I'm using Parallel.ForEach
and it's hugely improving the performance of my code, but I'm curious about DbContext
with multiple threads. I know it's not thread safe so I'm using locks where I need to.
The loop iterates over a dictionary and calculates statistics:
Dictionary<string, List<decimal>> decimalStats = new Dictionary<string, List<decimal>>(); // this gets populated in another irrelevant loop
List<ComparativeStatistic> comparativeStats = db.ComparativeStatistics.ToList();
var statLock = new object();
Parallel.ForEach(decimalStats, entry =>
{
List<decimal> vals = ((List<decimal>)entry.Value).ToList();
if (vals.Count > 0)
{
string[] ids = entry.Key.Split('#');
int questionId = int.Parse(ids[0]);
int yearId = int.Parse(ids[1]);
int adjacentYearId = int.Parse(ids[2]);
var stat = comparativeStats.Where(l => l.QuestionID == questionId && l.YearID == yearId && l.AdjacentYearID == adjacentYearId).FirstOrDefault();
if (stat == null)
{
stat = new ComparativeStatistic();
stat.QuestionnaireQuestionID = questionId;
stat.FinancialYearID = yearId;
stat.AdjacentFinancialYearID = adjacentYearId;
stat.CurrencyID = currencyId;
stat.IndustryID = industryId;
lock (statLock) { db.ComparativeStatistics.Add(stat); }
}
stat.TimeStamp = DateTime.Now;
decimal total = 0M;
decimal? mean = null;
foreach (var val in vals)
{
total += val;
}
mean = Decimal.Round((total / vals.Count), 2, MidpointRounding.AwayFromZero);
stat.Mean = mean;
}
});
db.SaveChanges();
My question: Why do I only need the lock when I'm adding something to the database?
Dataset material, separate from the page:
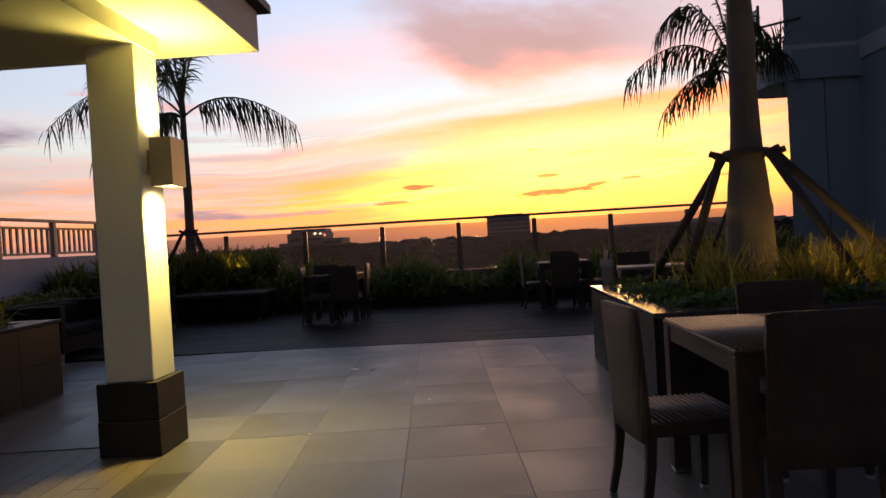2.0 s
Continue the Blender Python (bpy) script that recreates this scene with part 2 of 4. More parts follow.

If stat
is never null - if there's always already a database entry for it - I can run this loop without a lock with no problems, and the database gets updated as intended. If stat
is null for a particular loop and I don't have the lock there, a System.AggregateException
gets thrown.
edit1: I've tried opening a new connection to the database each time instead of using lock
, which also works when adding to the database (identical to the loop above, I've added comments where it differs):
Parallel.ForEach(decimalStats, entry =>
{
List<decimal> vals = ((List<decimal>)entry.Value).ToList();
if (vals.Count > 0)
{
using (var dbThread = new PDBContext()) // new db connection
{
string[] ids = entry.Key.Split('#');
int questionId = int.Parse(ids[0]);
int yearId = int.Parse(ids[1]);
int adjacentYearId = int.Parse(ids[2]);
var stat = comparativeStats.Where(l => l.QuestionID == questionId && l.YearID == yearId && l.AdjacentYearID == adjacentYearId).FirstOrDefault();
if (stat == null)
{
stat = new ComparativeStatistic();
stat.QuestionnaireQuestionID = questionId;
stat.FinancialYearID = yearId;
stat.AdjacentFinancialYearID = adjacentYearId;
stat.CurrencyID = currencyId;
stat.IndustryID = industryId;
dbThread.ComparativeStatistics.Add(stat); // no need for a lock
}
stat.TimeStamp = DateTime.Now;
decimal total = 0M;
decimal? mean = null;
foreach (var val in vals)
{
total += val;
}
mean = Decimal.Round((total / vals.Count), 2, MidpointRounding.AwayFromZero);
stat.Mean = mean;
dbThread.SaveChanges(); // save
}
}
});
Is this safe to do? I'm sure Entity Framework's connection pooling is smart enough but I'm wondering if I should add any parameters to limit the number of threads/connections.